Good Reasons for Bad Feelings: Insights from the Frontier of Evolutionary Psychiatry

Image of Good Reasons for Bad Feelings: Insights from the Frontier of Evolutionary Psychiatry
Release Date: 
February 12, 2019
Publisher/Imprint: 
Dutton
Pages: 
384
Reviewed by: 

“Emotions are not positive or negative but must be used appropriately in situations—through neither under- nor overuse—to be effective.”

If you’re curious about why humans seem stuck with emotional suffering, Good Reasons for Bad Feelings provides thoughtful evolutionary commentary. Nesse looks at emotions, addictions, and mental afflictions every which way and, to his credit, does not pretend to have all the answers. The ones he offers and the questions he raises about their likelihood make for highly interesting and enlightening reading.

Nesse explains the purpose of evolutionary psychiatry as: “Using the principles of evolutionary biology to improve understanding and treatment of mental disorders in psychiatry, clinical psychology, social work, nursing, and other professions.” He then delves into what evolutionary biology is—the “foundation of understanding normal behavior”—and moves on to addressing natural selection.

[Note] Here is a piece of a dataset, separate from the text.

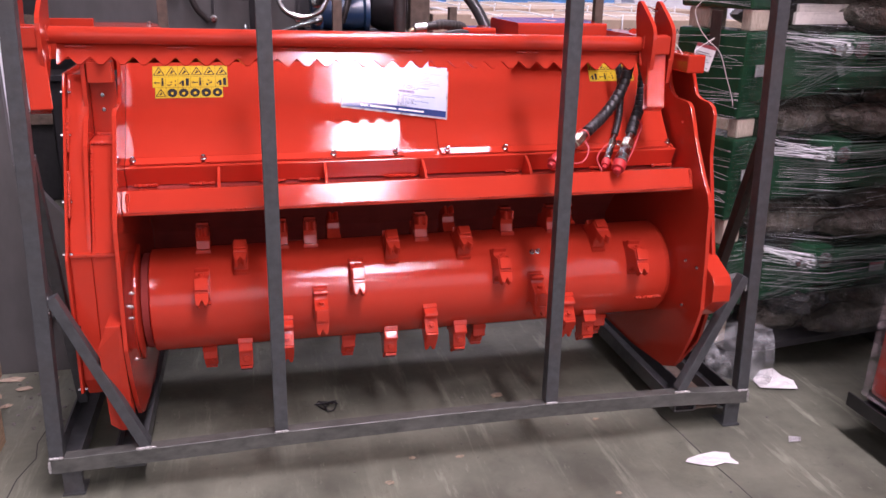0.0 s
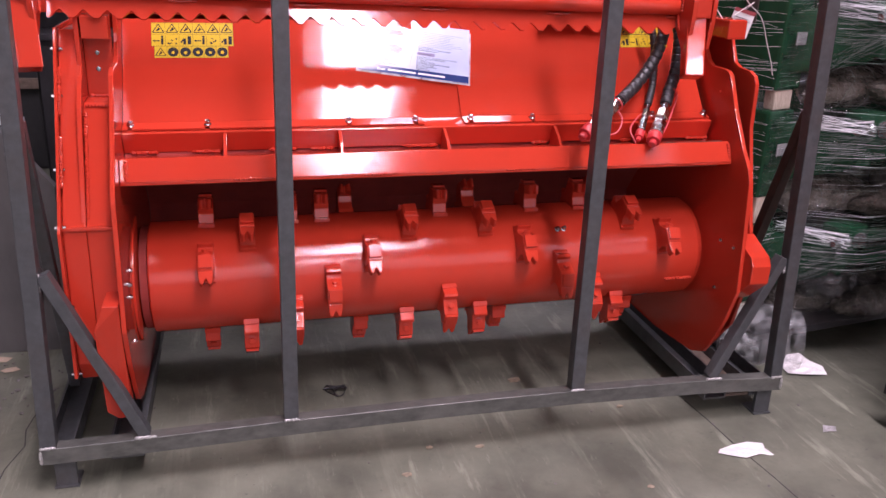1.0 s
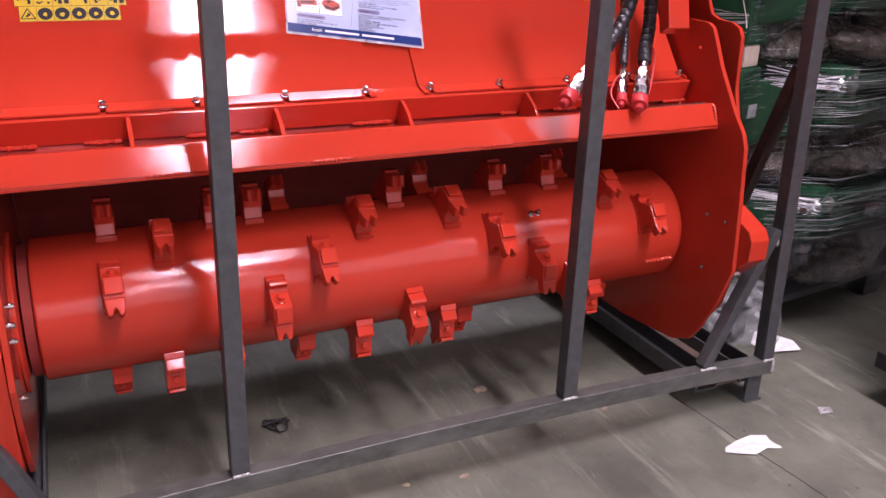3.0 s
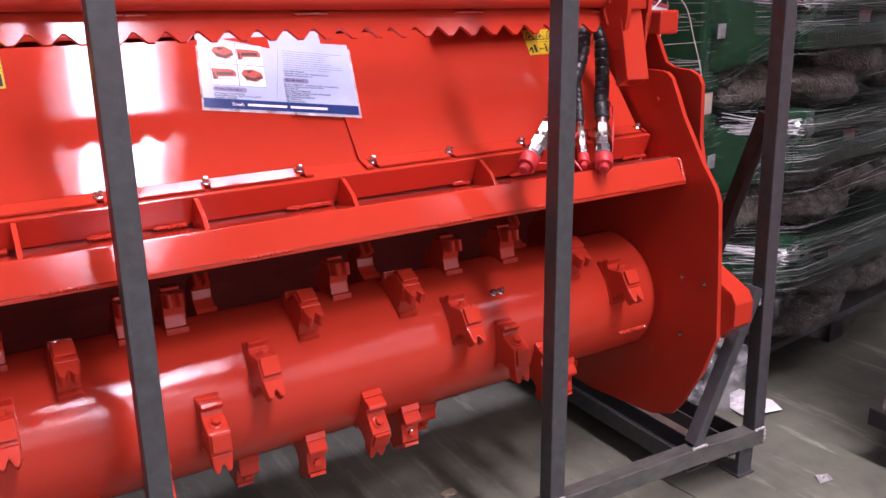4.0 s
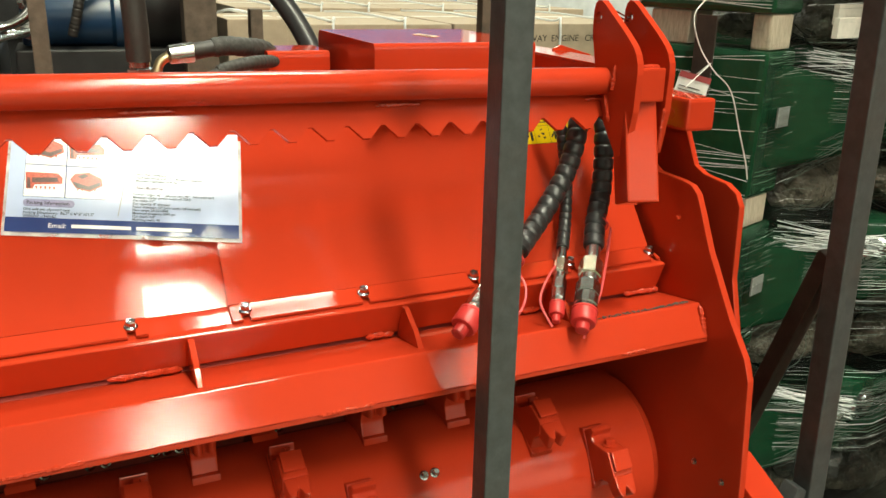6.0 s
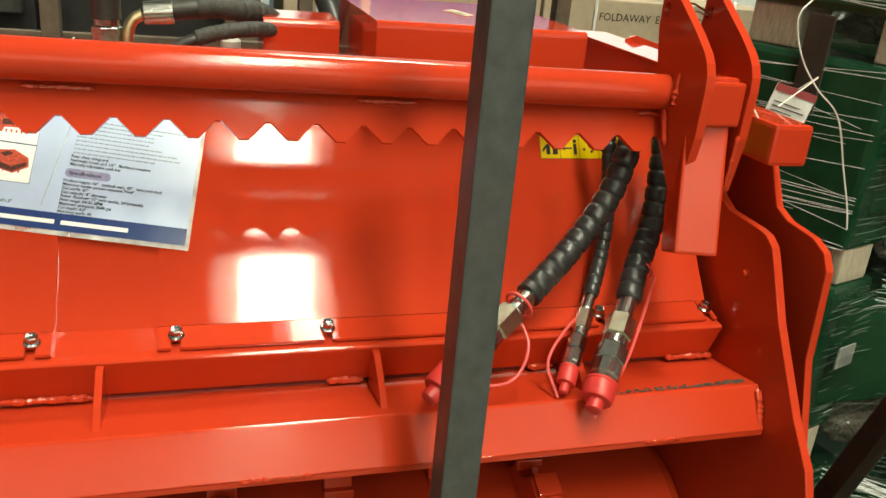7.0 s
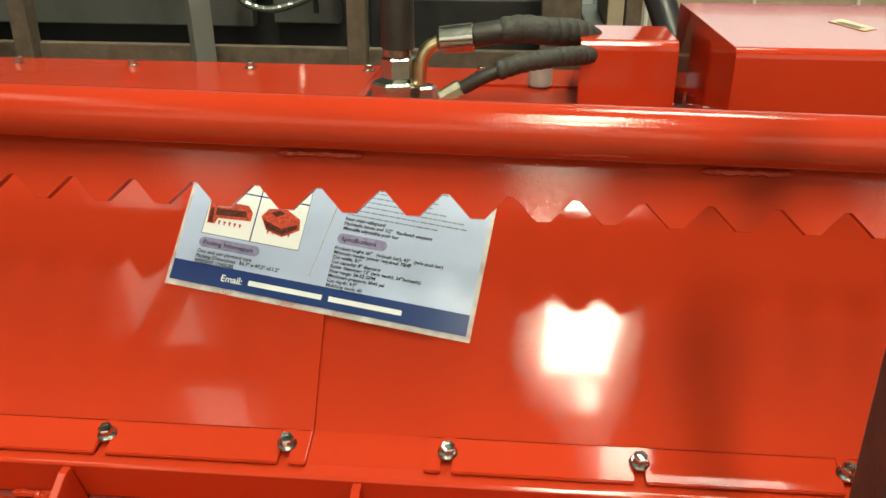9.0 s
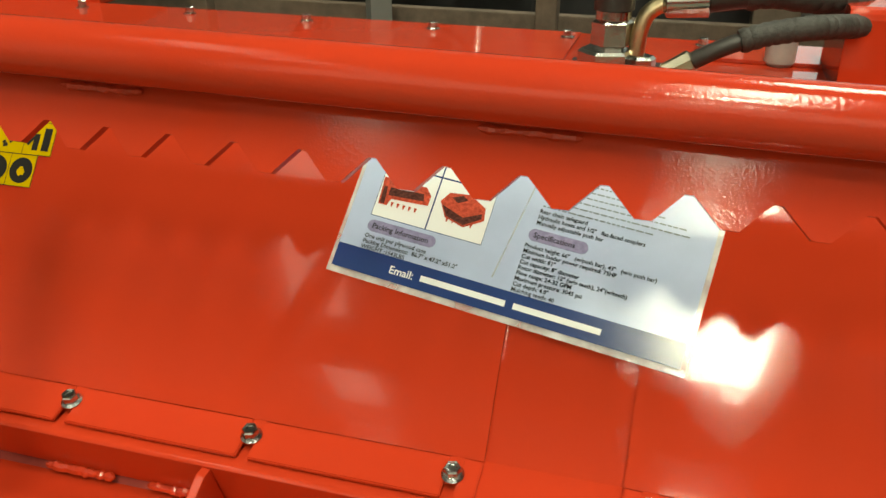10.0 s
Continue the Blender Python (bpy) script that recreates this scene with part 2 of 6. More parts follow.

He informs us that natural selection cares little about individual happiness and is not about health, fitness, or longevity, as one might think. Its primary concern is to shape the brain and body to maximize reproductive success, aka gene transmission. Nesse describes the limits of natural selection regarding emotions, including its inability to completely eliminate mutations, and admits that, “Our emotions benefit our genes far more than they do us.”

He goes on to describe how humans are an imperfect evolutionary mishmash of pluses and minuses, warning against throwing out the baby with the bath water to reduce emotional suffering when pain and fear are inarguably at times essential defensive responses against threats. He stresses how important it is for psychiatry and its patients to understand that some problems are caused not by genes or brain defects, but that, in many cases, our suffering is due to our bodies and brains being wildly out of sync with our environment.

Though a natural process, Nesse maintains that social selection is also a cause of some mental health problems. It primes us to partner, collaborate, and cooperate with others, but causes friction when people prioritize human goals of food, friends, sex, safety, status, and offspring differently from each other. Moreover, social selection causes us to care a good deal about what others think of us and, therefore, can lead to anxiety and depression when we don’t or think we don’t measure up.

Nesse helps us understand that part of the answer to why human life contains so much suffering is “that natural selection shaped emotions such as anxiety, low mood and grief because they are useful . . .” and that, “Sometimes painful emotions are normal but unnecessary because the cost of not having the emotion could be huge.”

He uses the Smoke Detector Principle and faulty alarms to explain how we put up with false positives from our emotions because the consequences of no alarm when it’s truly necessary could be tragic or fatal. On a more positive note, he states that, “Evolution explains the origins of our amazing capacities for love and goodness and why they carry the price of grief, guilt, and, thank goodness, caring inordinately about what others think about us.”

He explains that, “Emotions are specialized states that adjust physiology, cognition, subjective experience, facial expressions, and behavior in ways that increase the ability to meet the adaptive challenges of situations that have recurred over the evolutionary history of a species.” His point is that emotions are not positive or negative but must be used appropriately in situations—through neither under- nor overuse—to be effective. He provides possible evolutionary functions for guilt, anxiety, grief, high mood, low mood, hopelessness, depression, and even self-deception, stressing that striking a balance among them is what we should aim for.

Nesse admonishes psychiatry for engaging in Viewing Symptoms as Diseases rather than focusing on what is causing emotions to misfire in differing situations. He insists that “Carefully distinguishing symptoms from both syndromes and diseases is crucial for making psychiatric diagnoses like diagnoses in the rest of medicine.”

He views bpolar disorder as being due to a broken “moodostat,” causing mood to escalate or plummet and then, rather than return to stasis, remain that way. He says that “Depression is caused by the situation, the view of the situation, and the brain” and all must be treated. To him, “Addictions are due to a mismatch between our ancestral brain and our modern environment” in which drugs are potent and readily available and there are few cultural prohibitions against them.

Nesse ends the book by saying that researchers have not yet found specific genetic causes for special mental disorders, insisting that they are not due to defective genes although they are influenced by genes. He advocates that psychiatry must use a biopsychosocial approach to assess and treat patients in their situations until science finds better ways of changing our brains to improve emotional management.